Which restaurants, bars or wine shops have got you making return trips, both in the UK and Stateside?
Chez Panisse in California and The River Cafe in London will be two of my favorite restaurants in the world. They have a timelessness to them that I think any restaurant worth their salt desires to have. Incredible produce, cooked simply and with love. I love the Laughing Heart, a wine bar in East London run by the enigmatic Charlie Mellor, and 10 Greek Street, Lyles, Clove Club, Brawn, and Barrafina are staples on my London restaurant list.
Getting yourself to an independent wine shop, as you would do the butcher or greengrocer, is so important. The guys in these places really know their stuff and care about their selection. My friends Ruth Spivey and Ruth Osborne run the incredible Wine Car Boot, a quarterly event that brings together London’s best independent wine merchants into one space.
Lastly, what advice do you have for when someone feels overwhelmed by a wine menu?

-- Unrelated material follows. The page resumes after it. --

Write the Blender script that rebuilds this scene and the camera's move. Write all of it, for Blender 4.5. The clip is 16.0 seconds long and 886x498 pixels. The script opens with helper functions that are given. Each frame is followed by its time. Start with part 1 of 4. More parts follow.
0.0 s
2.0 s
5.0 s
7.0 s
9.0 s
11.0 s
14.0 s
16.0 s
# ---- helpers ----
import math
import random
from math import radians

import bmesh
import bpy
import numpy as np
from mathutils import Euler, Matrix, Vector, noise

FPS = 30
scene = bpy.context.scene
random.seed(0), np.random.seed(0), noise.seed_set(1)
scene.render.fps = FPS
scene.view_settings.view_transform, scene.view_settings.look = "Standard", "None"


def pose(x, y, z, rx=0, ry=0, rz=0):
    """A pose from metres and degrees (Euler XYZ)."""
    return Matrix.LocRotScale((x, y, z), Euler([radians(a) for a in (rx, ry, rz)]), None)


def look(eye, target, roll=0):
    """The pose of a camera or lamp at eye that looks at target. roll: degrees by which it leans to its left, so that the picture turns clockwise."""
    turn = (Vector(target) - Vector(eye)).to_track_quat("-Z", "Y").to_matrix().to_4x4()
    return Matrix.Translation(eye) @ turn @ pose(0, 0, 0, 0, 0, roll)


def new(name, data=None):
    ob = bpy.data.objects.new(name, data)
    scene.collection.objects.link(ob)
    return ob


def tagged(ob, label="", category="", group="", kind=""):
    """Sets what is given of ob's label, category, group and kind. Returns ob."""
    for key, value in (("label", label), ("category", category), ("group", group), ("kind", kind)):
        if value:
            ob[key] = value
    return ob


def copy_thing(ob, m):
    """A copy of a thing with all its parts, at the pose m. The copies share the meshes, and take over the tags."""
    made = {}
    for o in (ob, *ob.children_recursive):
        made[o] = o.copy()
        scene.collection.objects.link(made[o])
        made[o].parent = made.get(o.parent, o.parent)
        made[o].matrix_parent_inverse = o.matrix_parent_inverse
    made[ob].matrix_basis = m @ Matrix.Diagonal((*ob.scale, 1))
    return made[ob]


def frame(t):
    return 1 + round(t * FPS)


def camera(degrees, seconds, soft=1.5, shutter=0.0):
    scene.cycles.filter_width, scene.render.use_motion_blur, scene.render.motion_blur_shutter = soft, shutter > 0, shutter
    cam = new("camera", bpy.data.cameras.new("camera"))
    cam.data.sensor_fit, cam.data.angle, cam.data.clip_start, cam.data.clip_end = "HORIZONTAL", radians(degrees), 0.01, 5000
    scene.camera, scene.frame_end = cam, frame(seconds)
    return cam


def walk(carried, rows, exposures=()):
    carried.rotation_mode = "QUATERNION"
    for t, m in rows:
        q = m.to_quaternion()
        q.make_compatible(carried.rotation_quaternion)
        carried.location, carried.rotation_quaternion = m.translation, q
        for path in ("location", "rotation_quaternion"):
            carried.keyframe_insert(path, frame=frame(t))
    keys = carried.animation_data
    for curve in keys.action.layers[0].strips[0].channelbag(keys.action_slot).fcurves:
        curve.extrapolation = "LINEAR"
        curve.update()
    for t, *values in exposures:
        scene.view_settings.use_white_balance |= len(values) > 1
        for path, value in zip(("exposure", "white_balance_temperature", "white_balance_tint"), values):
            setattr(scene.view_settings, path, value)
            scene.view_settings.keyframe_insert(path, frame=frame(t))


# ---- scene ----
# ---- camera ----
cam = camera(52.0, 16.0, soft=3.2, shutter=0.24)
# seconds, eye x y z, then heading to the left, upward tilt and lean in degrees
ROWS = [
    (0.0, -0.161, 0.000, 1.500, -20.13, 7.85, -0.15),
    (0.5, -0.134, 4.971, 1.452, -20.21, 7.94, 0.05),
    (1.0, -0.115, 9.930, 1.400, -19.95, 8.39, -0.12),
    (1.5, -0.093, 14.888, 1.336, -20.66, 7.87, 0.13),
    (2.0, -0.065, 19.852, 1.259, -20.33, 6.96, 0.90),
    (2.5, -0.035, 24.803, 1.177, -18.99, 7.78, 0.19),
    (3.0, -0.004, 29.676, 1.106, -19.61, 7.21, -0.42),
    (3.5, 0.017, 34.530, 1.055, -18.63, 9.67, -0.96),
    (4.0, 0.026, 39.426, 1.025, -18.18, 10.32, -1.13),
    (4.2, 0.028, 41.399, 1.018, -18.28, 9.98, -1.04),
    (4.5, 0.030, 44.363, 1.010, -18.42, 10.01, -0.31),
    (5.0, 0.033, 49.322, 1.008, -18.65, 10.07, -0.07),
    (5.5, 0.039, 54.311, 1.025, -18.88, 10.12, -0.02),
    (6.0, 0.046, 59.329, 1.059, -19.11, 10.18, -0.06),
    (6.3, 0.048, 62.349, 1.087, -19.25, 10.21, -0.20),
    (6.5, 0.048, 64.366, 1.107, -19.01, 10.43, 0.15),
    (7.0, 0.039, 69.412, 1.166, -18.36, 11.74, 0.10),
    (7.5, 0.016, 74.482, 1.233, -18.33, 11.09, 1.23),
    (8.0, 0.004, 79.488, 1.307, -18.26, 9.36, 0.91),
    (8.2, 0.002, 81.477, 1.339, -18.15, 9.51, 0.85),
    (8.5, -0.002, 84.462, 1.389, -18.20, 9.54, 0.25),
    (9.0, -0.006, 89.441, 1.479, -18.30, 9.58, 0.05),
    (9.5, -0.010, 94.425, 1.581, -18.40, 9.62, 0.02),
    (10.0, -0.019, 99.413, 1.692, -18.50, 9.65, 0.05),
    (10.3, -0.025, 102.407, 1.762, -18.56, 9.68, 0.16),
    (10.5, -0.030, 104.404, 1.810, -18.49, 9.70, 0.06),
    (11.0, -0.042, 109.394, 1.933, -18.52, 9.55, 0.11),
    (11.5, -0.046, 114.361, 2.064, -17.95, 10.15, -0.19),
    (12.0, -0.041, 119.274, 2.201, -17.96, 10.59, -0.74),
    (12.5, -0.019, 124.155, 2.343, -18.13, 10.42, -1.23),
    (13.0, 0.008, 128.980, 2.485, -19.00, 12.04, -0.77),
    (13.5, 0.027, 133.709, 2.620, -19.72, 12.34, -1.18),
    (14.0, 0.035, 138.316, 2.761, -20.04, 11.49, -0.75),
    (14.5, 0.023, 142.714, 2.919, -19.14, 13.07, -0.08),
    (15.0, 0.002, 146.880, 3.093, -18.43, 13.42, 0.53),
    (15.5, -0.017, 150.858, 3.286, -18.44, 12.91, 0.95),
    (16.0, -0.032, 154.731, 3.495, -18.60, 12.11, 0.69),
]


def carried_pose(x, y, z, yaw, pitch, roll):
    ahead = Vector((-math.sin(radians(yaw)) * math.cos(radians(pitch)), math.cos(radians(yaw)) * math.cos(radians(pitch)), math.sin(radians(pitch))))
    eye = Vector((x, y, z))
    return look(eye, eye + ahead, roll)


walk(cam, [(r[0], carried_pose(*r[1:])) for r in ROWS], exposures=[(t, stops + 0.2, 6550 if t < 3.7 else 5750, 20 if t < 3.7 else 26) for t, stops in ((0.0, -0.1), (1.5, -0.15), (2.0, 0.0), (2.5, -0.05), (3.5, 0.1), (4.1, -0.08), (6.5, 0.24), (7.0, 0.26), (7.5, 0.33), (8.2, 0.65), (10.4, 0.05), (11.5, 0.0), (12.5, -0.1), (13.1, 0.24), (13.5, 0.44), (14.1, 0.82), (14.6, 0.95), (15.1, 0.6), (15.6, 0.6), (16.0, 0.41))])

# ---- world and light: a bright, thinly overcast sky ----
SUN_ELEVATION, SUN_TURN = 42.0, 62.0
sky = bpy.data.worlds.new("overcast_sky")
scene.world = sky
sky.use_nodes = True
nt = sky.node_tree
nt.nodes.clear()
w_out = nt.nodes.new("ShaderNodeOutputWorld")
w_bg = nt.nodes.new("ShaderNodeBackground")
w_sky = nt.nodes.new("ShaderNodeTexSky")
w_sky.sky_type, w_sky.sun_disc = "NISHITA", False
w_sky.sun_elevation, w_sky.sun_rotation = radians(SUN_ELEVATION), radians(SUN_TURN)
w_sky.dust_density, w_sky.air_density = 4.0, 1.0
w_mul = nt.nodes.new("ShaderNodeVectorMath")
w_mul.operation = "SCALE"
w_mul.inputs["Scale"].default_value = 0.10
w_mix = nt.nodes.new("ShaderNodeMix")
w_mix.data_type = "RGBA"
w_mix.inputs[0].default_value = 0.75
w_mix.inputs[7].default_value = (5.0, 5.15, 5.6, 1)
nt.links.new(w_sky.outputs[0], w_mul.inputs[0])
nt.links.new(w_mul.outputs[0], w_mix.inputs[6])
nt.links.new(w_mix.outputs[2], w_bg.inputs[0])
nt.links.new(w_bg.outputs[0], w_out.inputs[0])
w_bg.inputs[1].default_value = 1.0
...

Never be scared to ask questions or say how much you have to spend. It’s easy to be overwhelmed by wine, especially excessively long wine lists at fancy restaurants that mean very little on first glance, without the expert guidance of the sommelier. But those people have so much knowledge up their sleeve and always want to help. The industry, especially in London, has seen the rise of “casual dining,” and with it comes a much more relaxed, approach to wine and often with some of the most interesting wine lists. I have so many friends doing an incredible job of getting younger people excited about wine. It’s exciting to see wine culture taking a different form and for people to be able to find a way into it that makes sense to them.